**What is expected:** Collect all lines containing the word "objects" from the data.

**Dataset section:**
=======
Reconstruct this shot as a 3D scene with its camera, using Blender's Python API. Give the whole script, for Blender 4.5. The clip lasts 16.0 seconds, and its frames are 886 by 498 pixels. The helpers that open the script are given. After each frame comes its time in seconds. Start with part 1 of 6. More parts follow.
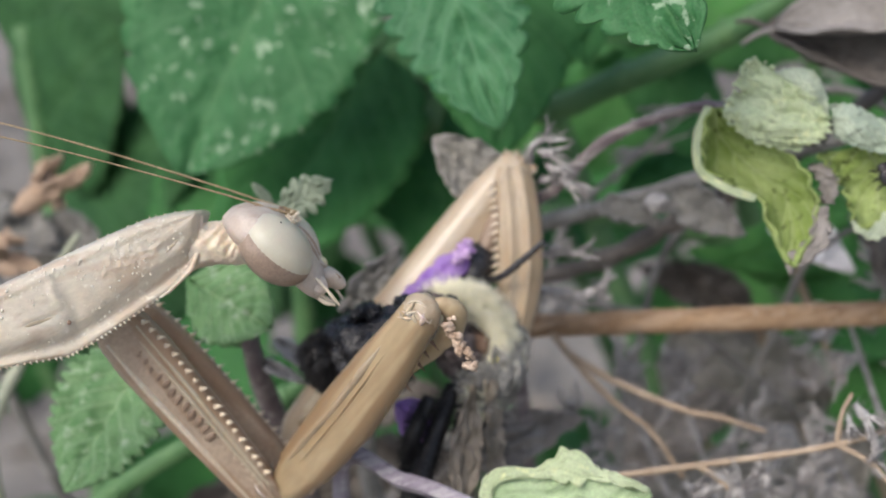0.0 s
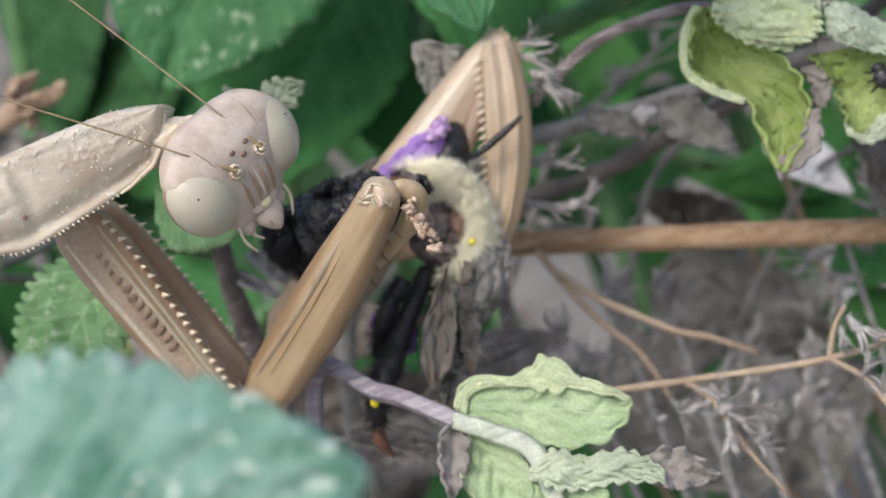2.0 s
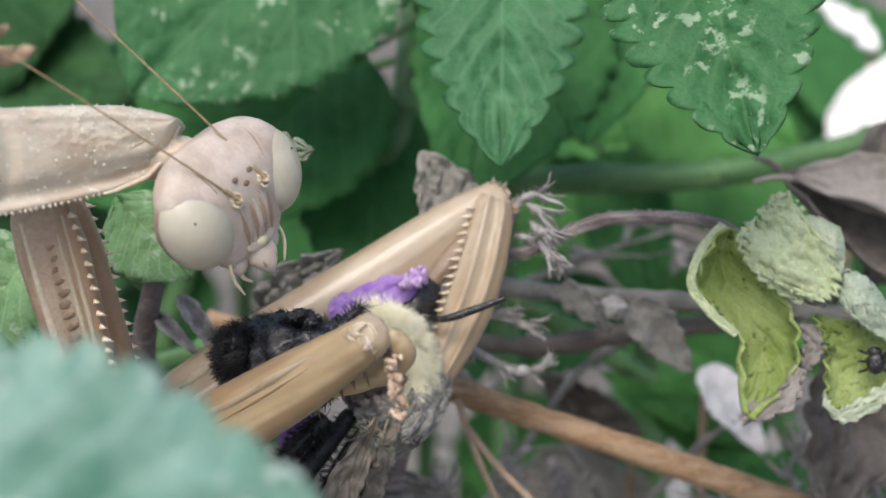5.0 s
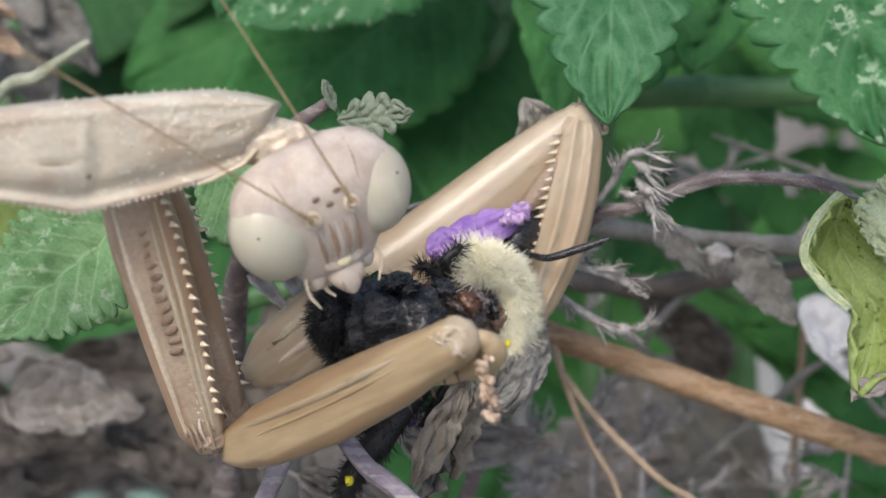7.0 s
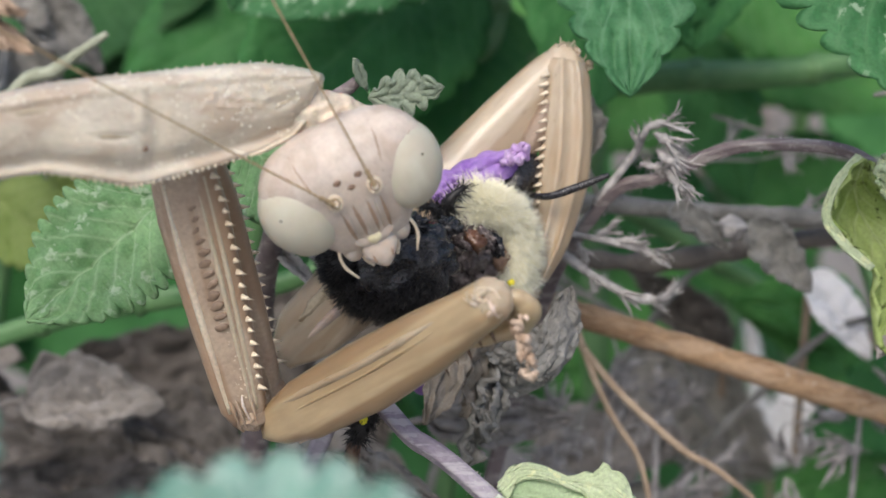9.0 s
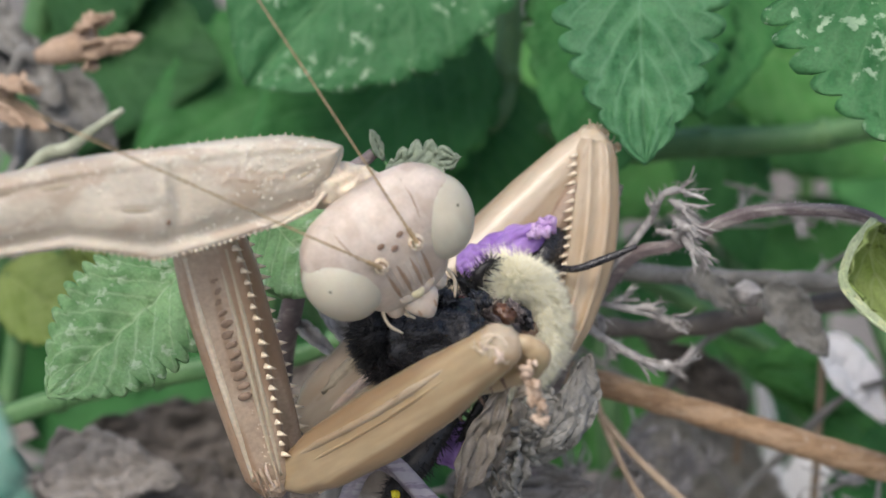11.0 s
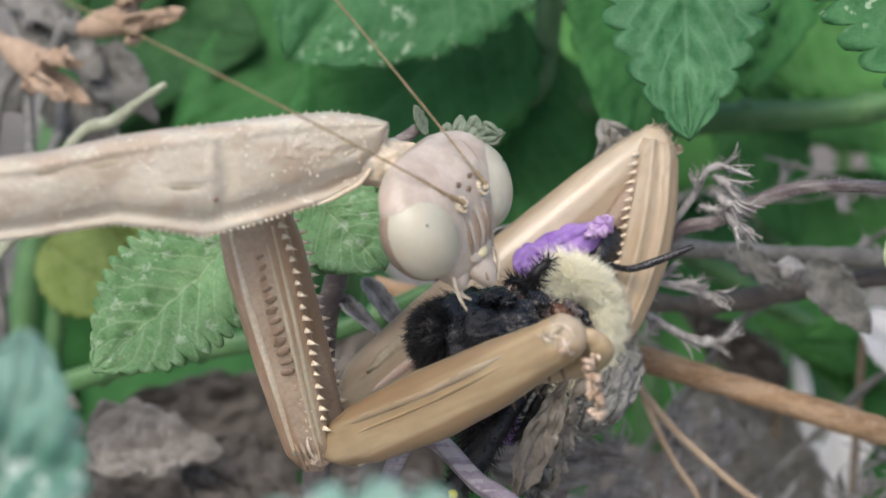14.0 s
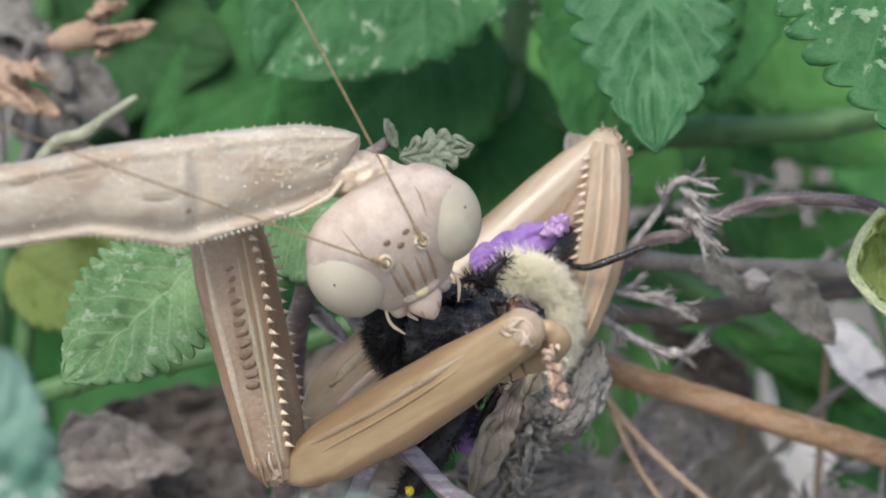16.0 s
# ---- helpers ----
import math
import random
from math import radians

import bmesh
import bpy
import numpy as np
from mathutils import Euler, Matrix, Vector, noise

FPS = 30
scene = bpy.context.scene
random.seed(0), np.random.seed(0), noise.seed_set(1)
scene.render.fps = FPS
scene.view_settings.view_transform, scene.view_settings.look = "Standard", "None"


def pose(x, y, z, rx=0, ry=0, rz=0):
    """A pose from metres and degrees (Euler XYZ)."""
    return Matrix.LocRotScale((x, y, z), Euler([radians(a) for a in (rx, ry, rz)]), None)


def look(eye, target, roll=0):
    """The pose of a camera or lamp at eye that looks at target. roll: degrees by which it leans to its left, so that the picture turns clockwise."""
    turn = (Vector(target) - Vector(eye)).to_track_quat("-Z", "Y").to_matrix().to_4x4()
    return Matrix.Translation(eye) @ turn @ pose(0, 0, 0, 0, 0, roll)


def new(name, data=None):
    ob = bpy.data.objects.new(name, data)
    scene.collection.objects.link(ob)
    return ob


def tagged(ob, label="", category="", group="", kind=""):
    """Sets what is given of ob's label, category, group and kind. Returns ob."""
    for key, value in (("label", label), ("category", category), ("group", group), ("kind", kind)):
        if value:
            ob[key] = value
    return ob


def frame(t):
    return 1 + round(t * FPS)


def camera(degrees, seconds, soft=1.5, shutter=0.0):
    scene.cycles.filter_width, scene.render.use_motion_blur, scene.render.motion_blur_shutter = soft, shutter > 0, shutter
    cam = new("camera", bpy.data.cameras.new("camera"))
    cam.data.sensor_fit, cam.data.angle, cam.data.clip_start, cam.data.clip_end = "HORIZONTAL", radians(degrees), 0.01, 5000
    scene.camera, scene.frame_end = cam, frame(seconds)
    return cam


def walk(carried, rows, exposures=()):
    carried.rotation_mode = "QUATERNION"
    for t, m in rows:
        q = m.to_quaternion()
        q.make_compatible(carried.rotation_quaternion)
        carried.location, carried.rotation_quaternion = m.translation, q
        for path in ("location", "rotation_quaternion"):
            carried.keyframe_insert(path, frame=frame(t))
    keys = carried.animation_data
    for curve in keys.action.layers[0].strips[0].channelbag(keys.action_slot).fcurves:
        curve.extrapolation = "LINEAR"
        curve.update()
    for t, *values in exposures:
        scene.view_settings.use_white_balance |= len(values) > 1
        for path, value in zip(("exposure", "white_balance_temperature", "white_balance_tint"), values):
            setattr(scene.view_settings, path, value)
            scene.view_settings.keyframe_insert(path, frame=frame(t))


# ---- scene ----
=======
**Finished exercise:**
    ob = bpy.data.objects.new(name, data)
    scene.collection.objects.link(ob)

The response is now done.